[Data segment]
-----
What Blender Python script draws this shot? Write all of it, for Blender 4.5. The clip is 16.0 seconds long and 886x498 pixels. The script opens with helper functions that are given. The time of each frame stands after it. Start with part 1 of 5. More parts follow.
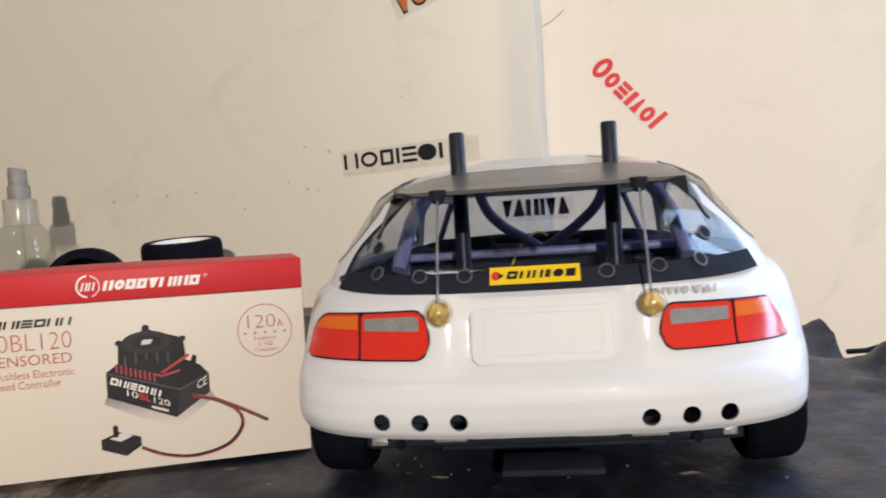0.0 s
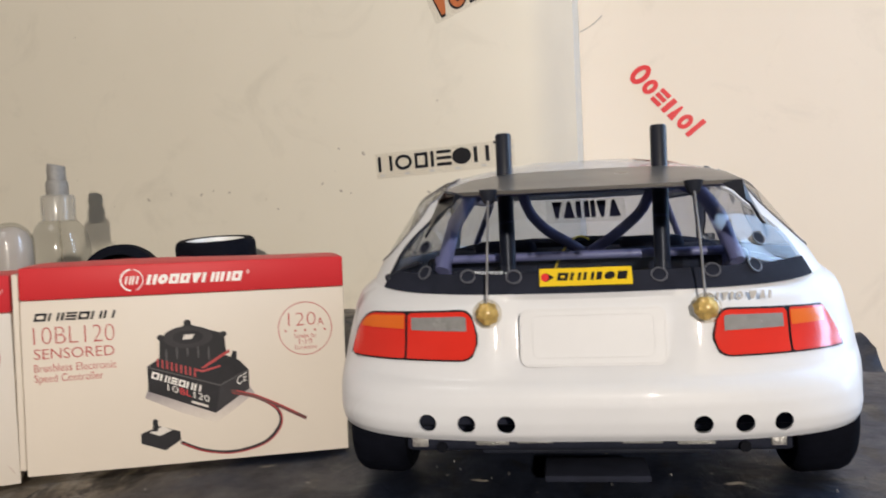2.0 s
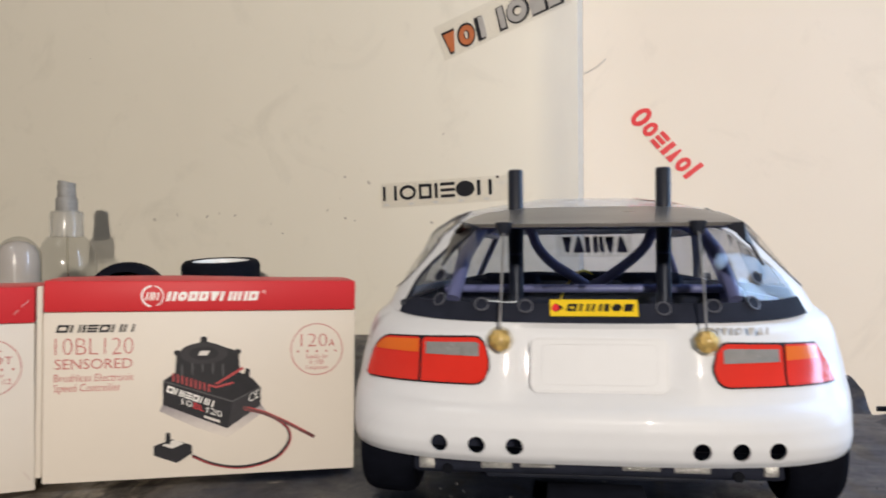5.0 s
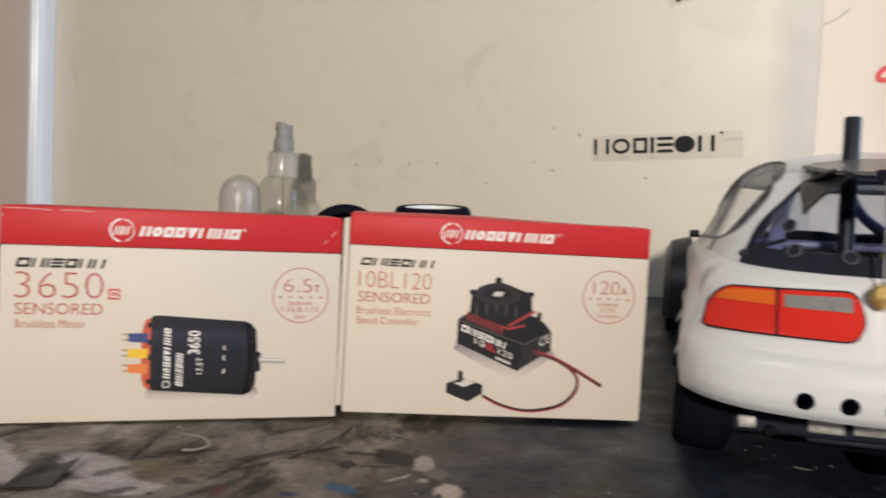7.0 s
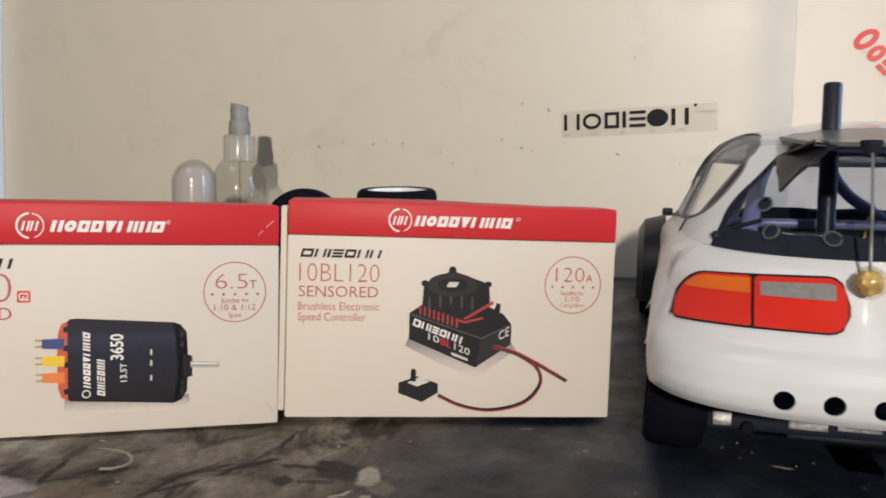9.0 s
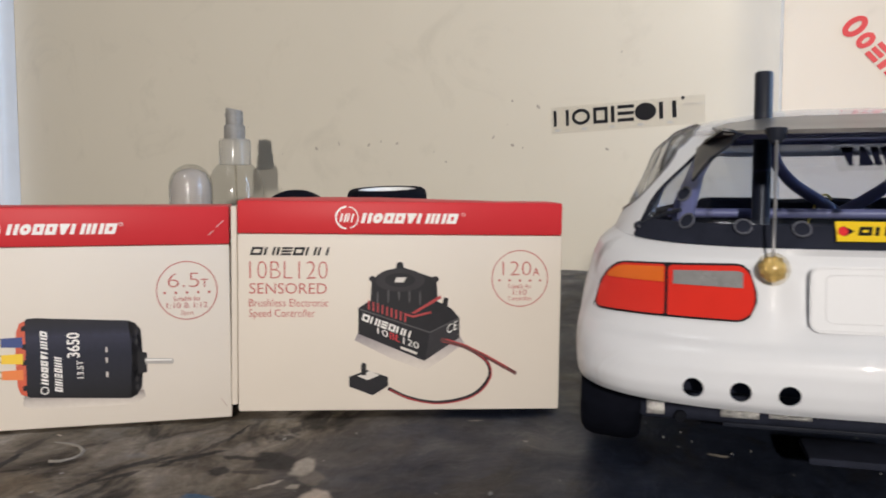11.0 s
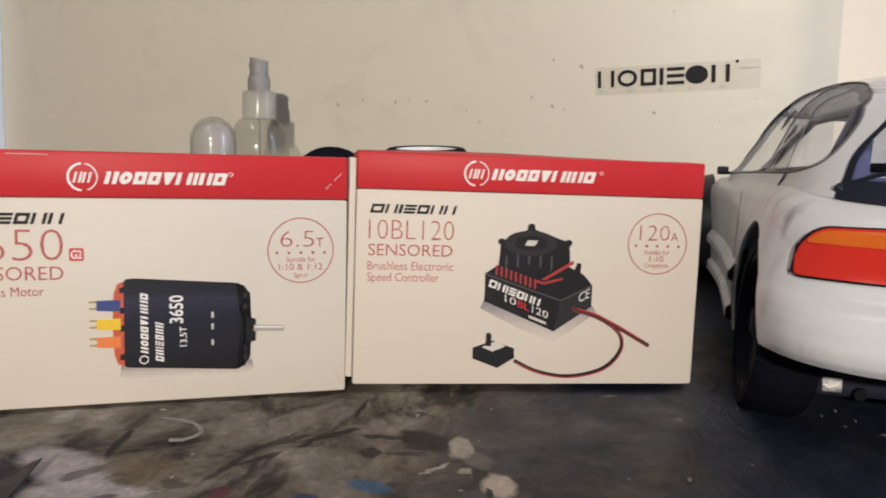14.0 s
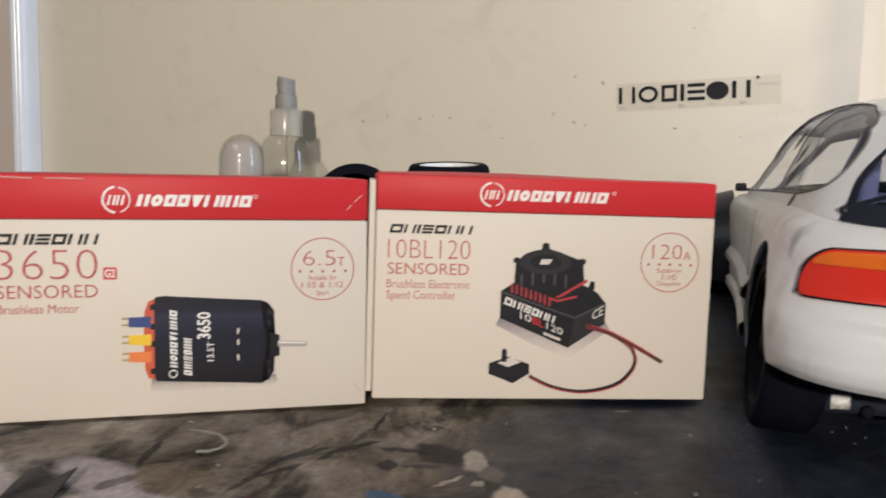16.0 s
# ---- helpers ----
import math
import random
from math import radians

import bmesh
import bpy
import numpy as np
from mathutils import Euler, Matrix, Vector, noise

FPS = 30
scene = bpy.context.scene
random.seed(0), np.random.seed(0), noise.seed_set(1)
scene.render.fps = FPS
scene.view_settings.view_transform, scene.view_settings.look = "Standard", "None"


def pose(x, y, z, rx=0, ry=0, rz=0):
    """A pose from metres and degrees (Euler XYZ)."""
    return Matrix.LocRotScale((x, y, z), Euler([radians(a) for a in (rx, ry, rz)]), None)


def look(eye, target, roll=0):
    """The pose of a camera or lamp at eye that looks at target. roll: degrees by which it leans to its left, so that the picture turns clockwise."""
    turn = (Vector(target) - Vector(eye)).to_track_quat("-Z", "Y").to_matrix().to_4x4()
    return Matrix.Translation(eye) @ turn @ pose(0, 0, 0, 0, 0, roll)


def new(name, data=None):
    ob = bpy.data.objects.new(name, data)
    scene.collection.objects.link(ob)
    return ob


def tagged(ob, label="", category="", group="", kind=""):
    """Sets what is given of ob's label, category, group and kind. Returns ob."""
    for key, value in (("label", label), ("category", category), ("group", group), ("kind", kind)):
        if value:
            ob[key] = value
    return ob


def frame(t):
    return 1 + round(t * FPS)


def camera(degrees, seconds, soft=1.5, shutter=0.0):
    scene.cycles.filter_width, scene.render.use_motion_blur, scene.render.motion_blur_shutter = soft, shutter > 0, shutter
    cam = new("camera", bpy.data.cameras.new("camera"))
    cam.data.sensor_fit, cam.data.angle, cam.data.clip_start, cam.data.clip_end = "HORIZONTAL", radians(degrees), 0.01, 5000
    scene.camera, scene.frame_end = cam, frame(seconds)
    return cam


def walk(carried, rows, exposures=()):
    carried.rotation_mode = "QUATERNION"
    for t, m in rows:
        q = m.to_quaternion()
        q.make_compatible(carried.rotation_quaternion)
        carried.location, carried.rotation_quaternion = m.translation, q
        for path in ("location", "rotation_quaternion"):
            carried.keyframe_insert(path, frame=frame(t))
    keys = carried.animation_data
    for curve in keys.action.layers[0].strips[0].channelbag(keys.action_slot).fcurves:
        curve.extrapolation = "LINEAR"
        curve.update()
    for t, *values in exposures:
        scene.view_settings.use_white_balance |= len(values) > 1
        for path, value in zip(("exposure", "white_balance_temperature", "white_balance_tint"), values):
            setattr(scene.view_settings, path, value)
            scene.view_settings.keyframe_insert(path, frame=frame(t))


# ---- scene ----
cam = camera(57.5, 16.0, 1.8, 0.7)
PATH = [
    (0, (-0.001, -0.244, 0.099), (-0.233, 1.741, 0.014), -3.7),
    (0.5, (-0.011, -0.246, 0.098), (-0.27, 1.736, 0.01), -3.2),
    (1, (-0.015, -0.252, 0.1), (-0.305, 1.726, 0.047), -2.9),
    (1.5, (-0.016, -0.252, 0.1), (-0.319, 1.724, 0.048), -2.7),
    (2, (-0.01, -0.243, 0.097), (-0.295, 1.735, 0.032), -2.5),
    (2.5, (-0.004, -0.238, 0.091), (-0.271, 1.743, 0.016), -2.5),
    (3, (0.007, -0.23, 0.088), (-0.241, 1.753, 0.009), -3.1),
    (3.2, (0.008, -0.226, 0.087), (-0.233, 1.758, 0.003), -3.4),
    (5.3, (-0.031, -0.26, 0.097), (-0.313, 1.72, 0.113), 0.5),
    (5.5, (-0.042, -0.256, 0.094), (-0.363, 1.718, 0.086), 0.4),
    (6, (-0.058, -0.25, 0.09), (-0.46, 1.708, 0.037), 0.9),
    (6.5, (-0.071, -0.252, 0.088), (-0.538, 1.69, -0.006), 1.3),
    (7, (-0.095, -0.263, 0.088), (-0.632, 1.661, -0.003), 2.5),
    (7.5, (-0.11, -0.26, 0.088), (-0.705, 1.647, -0.002), 3.2),
    (8, (-0.114, -0.245, 0.086), (-0.688, 1.667, -0.036), 3.6),
    (8.5, (-0.11, -0.238, 0.088), (-0.648, 1.683, -0.057), 3.2),
    (9, (-0.09, -0.232, 0.09), (-0.583, 1.701, -0.049), 1.2),
    (9.2, (-0.086, -0.235, 0.09), (-0.59, 1.696, -0.046), 0.9),
    (11.3, (-0.038, -0.225, 0.089), (-0.651, 1.673, -0.054), -0.5),
    (11.5, (-0.028, -0.217, 0.089), (-0.675, 1.668, -0.071), -0.5),
    (12, (-0.039, -0.234, 0.096), (-0.542, 1.696, -0.051), -1.4),
    (12.5, (-0.069, -0.253, 0.095), (-0.467, 1.702, -0.036), -0.2),
    (13, (-0.094, -0.25, 0.095), (-0.512, 1.702, -0.034), 0.8),
    (13.5, (-0.111, -0.233, 0.09), (-0.568, 1.706, -0.081), 0.9),
    (14, (-0.127, -0.22, 0.084), (-0.585, 1.714, -0.137), 1.4),
    (14.5, (-0.13, -0.222, 0.084), (-0.629, 1.703, -0.13), 1.4),
    (15, (-0.134, -0.228, 0.085), (-0.674, 1.686, -0.127), 1.4),
    (15.5, (-0.132, -0.229, 0.085), (-0.679, 1.684, -0.119), 1.5),
    (16, (-0.121, -0.228, 0.088), (-0.647, 1.692, -0.108), 1.2),
]
BALANCE = [(0, 0.03, 6620, 10), (2.0, 0.03, 6620, 10), (3.2, 0.03, 6450, 10), (6, 0, 6550, 10), (9, 0.02, 6450, 10), (11.3, 0, 6250, 10), (12.5, 0, 6250, 10), (14, 0, 6500, 10), (16, 0, 6500, 10)]  # seconds, stops, kelvin, tint
walk(cam, [(t, look(eye, target, roll)) for t, eye, target, roll in PATH], BALANCE)

# ---- light ----
world = bpy.data.worlds.new("world")
scene.world = world
world.use_nodes = True
wn = world.node_tree.nodes
sky = wn.new("ShaderNodeTexSky")
sky.sky_type, sky.sun_disc = "NISHITA", False
sky.sun_elevation, sky.sun_rotation = radians(35), radians(120)
world.node_tree.links.new(sky.outputs[0], wn["Background"].inputs[0])
wn["Background"].inputs[1].default_value = 0.1


def area_lamp(name, eye, target, sx, sy, watts, colour):
    data = bpy.data.lights.new(name, "AREA")
    data.shape, data.size, data.size_y, data.energy, data.color = "RECTANGLE", sx, sy, watts, colour
    ob = new(name, data)
    ob.matrix_world = look(eye, target)
    return ob


LAMP_AT = (0.54, -3.0, 0.81)
spot = bpy.data.lights.new("desk_lamp_light", "SPOT")
spot.energy, spot.shadow_soft_size, spot.color = 348.0, 0.05, (1.0, 0.905, 0.800)
spot.spot_size, spot.spot_blend = radians(56), 1.0
new("desk_lamp_light", spot).matrix_world = look(LAMP_AT, (0.08, 0.2, 0.12))
area_lamp("window_light", (0.79, 0.205, 0.50), (0.0, 0.205, 0.30), 0.16, 0.86, 5.0, (0.46, 0.67, 1.0))
area_lamp("corner_window_light", (0.555, 0.345, 0.50), (0.50, 0.012, 0.46), 0.34, 0.86, 4.5, (0.46, 0.67, 1.0))
# Fill lamp without a seen source, added overhead to brighten the car's left flank.
area_lamp("overhead_fill_light", (-0.75, -0.55, 1.46), (-0.5, -0.2, 0.0), 0.5, 0.5, 4.4, (1.0, 0.985, 0.96))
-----
[What is expected] Leave out the pictures and give the listing above again exactly.

[Final result]
What Blender Python script draws this shot? Write all of it, for Blender 4.5. The clip is 16.0 seconds long and 886x498 pixels. The script opens with helper functions that are given. The time of each frame stands after it. Start with part 1 of 5. More parts follow.
0.0 s
2.0 s
5.0 s
7.0 s
9.0 s
11.0 s
14.0 s
16.0 s
# ---- helpers ----
import math
import random
from math import radians

import bmesh
import bpy
import numpy as np
from mathutils import Euler, Matrix, Vector, noise

FPS = 30
scene = bpy.context.scene
random.seed(0), np.random.seed(0), noise.seed_set(1)
scene.render.fps = FPS
scene.view_settings.view_transform, scene.view_settings.look = "Standard", "None"


def pose(x, y, z, rx=0, ry=0, rz=0):
    """A pose from metres and degrees (Euler XYZ)."""
    return Matrix.LocRotScale((x, y, z), Euler([radians(a) for a in (rx, ry, rz)]), None)


def look(eye, target, roll=0):
    """The pose of a camera or lamp at eye that looks at target. roll: degrees by which it leans to its left, so that the picture turns clockwise."""
    turn = (Vector(target) - Vector(eye)).to_track_quat("-Z", "Y").to_matrix().to_4x4()
    return Matrix.Translation(eye) @ turn @ pose(0, 0, 0, 0, 0, roll)


def new(name, data=None):
    ob = bpy.data.objects.new(name, data)
    scene.collection.objects.link(ob)
    return ob


def tagged(ob, label="", category="", group="", kind=""):
    """Sets what is given of ob's label, category, group and kind. Returns ob."""
    for key, value in (("label", label), ("category", category), ("group", group), ("kind", kind)):
        if value:
            ob[key] = value
    return ob


def frame(t):
    return 1 + round(t * FPS)


def camera(degrees, seconds, soft=1.5, shutter=0.0):
    scene.cycles.filter_width, scene.render.use_motion_blur, scene.render.motion_blur_shutter = soft, shutter > 0, shutter
    cam = new("camera", bpy.data.cameras.new("camera"))
    cam.data.sensor_fit, cam.data.angle, cam.data.clip_start, cam.data.clip_end = "HORIZONTAL", radians(degrees), 0.01, 5000
    scene.camera, scene.frame_end = cam, frame(seconds)
    return cam


def walk(carried, rows, exposures=()):
    carried.rotation_mode = "QUATERNION"
    for t, m in rows:
        q = m.to_quaternion()
        q.make_compatible(carried.rotation_quaternion)
        carried.location, carried.rotation_quaternion = m.translation, q
        for path in ("location", "rotation_quaternion"):
            carried.keyframe_insert(path, frame=frame(t))
    keys = carried.animation_data
    for curve in keys.action.layers[0].strips[0].channelbag(keys.action_slot).fcurves:
        curve.extrapolation = "LINEAR"
        curve.update()
    for t, *values in exposures:
        scene.view_settings.use_white_balance |= len(values) > 1
        for path, value in zip(("exposure", "white_balance_temperature", "white_balance_tint"), values):
            setattr(scene.view_settings, path, value)
            scene.view_settings.keyframe_insert(path, frame=frame(t))


# ---- scene ----
cam = camera(57.5, 16.0, 1.8, 0.7)
PATH = [
    (0, (-0.001, -0.244, 0.099), (-0.233, 1.741, 0.014), -3.7),
    (0.5, (-0.011, -0.246, 0.098), (-0.27, 1.736, 0.01), -3.2),
    (1, (-0.015, -0.252, 0.1), (-0.305, 1.726, 0.047), -2.9),
    (1.5, (-0.016, -0.252, 0.1), (-0.319, 1.724, 0.048), -2.7),
    (2, (-0.01, -0.243, 0.097), (-0.295, 1.735, 0.032), -2.5),
    (2.5, (-0.004, -0.238, 0.091), (-0.271, 1.743, 0.016), -2.5),
    (3, (0.007, -0.23, 0.088), (-0.241, 1.753, 0.009), -3.1),
    (3.2, (0.008, -0.226, 0.087), (-0.233, 1.758, 0.003), -3.4),
    (5.3, (-0.031, -0.26, 0.097), (-0.313, 1.72, 0.113), 0.5),
    (5.5, (-0.042, -0.256, 0.094), (-0.363, 1.718, 0.086), 0.4),
    (6, (-0.058, -0.25, 0.09), (-0.46, 1.708, 0.037), 0.9),
    (6.5, (-0.071, -0.252, 0.088), (-0.538, 1.69, -0.006), 1.3),
    (7, (-0.095, -0.263, 0.088), (-0.632, 1.661, -0.003), 2.5),
    (7.5, (-0.11, -0.26, 0.088), (-0.705, 1.647, -0.002), 3.2),
    (8, (-0.114, -0.245, 0.086), (-0.688, 1.667, -0.036), 3.6),
    (8.5, (-0.11, -0.238, 0.088), (-0.648, 1.683, -0.057), 3.2),
    (9, (-0.09, -0.232, 0.09), (-0.583, 1.701, -0.049), 1.2),
    (9.2, (-0.086, -0.235, 0.09), (-0.59, 1.696, -0.046), 0.9),
    (11.3, (-0.038, -0.225, 0.089), (-0.651, 1.673, -0.054), -0.5),
    (11.5, (-0.028, -0.217, 0.089), (-0.675, 1.668, -0.071), -0.5),
    (12, (-0.039, -0.234, 0.096), (-0.542, 1.696, -0.051), -1.4),
    (12.5, (-0.069, -0.253, 0.095), (-0.467, 1.702, -0.036), -0.2),
    (13, (-0.094, -0.25, 0.095), (-0.512, 1.702, -0.034), 0.8),
    (13.5, (-0.111, -0.233, 0.09), (-0.568, 1.706, -0.081), 0.9),
    (14, (-0.127, -0.22, 0.084), (-0.585, 1.714, -0.137), 1.4),
    (14.5, (-0.13, -0.222, 0.084), (-0.629, 1.703, -0.13), 1.4),
    (15, (-0.134, -0.228, 0.085), (-0.674, 1.686, -0.127), 1.4),
    (15.5, (-0.132, -0.229, 0.085), (-0.679, 1.684, -0.119), 1.5),
    (16, (-0.121, -0.228, 0.088), (-0.647, 1.692, -0.108), 1.2),
]
BALANCE = [(0, 0.03, 6620, 10), (2.0, 0.03, 6620, 10), (3.2, 0.03, 6450, 10), (6, 0, 6550, 10), (9, 0.02, 6450, 10), (11.3, 0, 6250, 10), (12.5, 0, 6250, 10), (14, 0, 6500, 10), (16, 0, 6500, 10)]  # seconds, stops, kelvin, tint
walk(cam, [(t, look(eye, target, roll)) for t, eye, target, roll in PATH], BALANCE)

# ---- light ----
world = bpy.data.worlds.new("world")
scene.world = world
world.use_nodes = True
wn = world.node_tree.nodes
sky = wn.new("ShaderNodeTexSky")
sky.sky_type, sky.sun_disc = "NISHITA", False
sky.sun_elevation, sky.sun_rotation = radians(35), radians(120)
world.node_tree.links.new(sky.outputs[0], wn["Background"].inputs[0])
wn["Background"].inputs[1].default_value = 0.1


def area_lamp(name, eye, target, sx, sy, watts, colour):
    data = bpy.data.lights.new(name, "AREA")
    data.shape, data.size, data.size_y, data.energy, data.color = "RECTANGLE", sx, sy, watts, colour
    ob = new(name, data)
    ob.matrix_world = look(eye, target)
    return ob


LAMP_AT = (0.54, -3.0, 0.81)
spot = bpy.data.lights.new("desk_lamp_light", "SPOT")
spot.energy, spot.shadow_soft_size, spot.color = 348.0, 0.05, (1.0, 0.905, 0.800)
spot.spot_size, spot.spot_blend = radians(56), 1.0
new("desk_lamp_light", spot).matrix_world = look(LAMP_AT, (0.08, 0.2, 0.12))
area_lamp("window_light", (0.79, 0.205, 0.50), (0.0, 0.205, 0.30), 0.16, 0.86, 5.0, (0.46, 0.67, 1.0))
area_lamp("corner_window_light", (0.555, 0.345, 0.50), (0.50, 0.012, 0.46), 0.34, 0.86, 4.5, (0.46, 0.67, 1.0))
# Fill lamp without a seen source, added overhead to brighten the car's left flank.
area_lamp("overhead_fill_light", (-0.75, -0.55, 1.46), (-0.5, -0.2, 0.0), 0.5, 0.5, 4.4, (1.0, 0.985, 0.96))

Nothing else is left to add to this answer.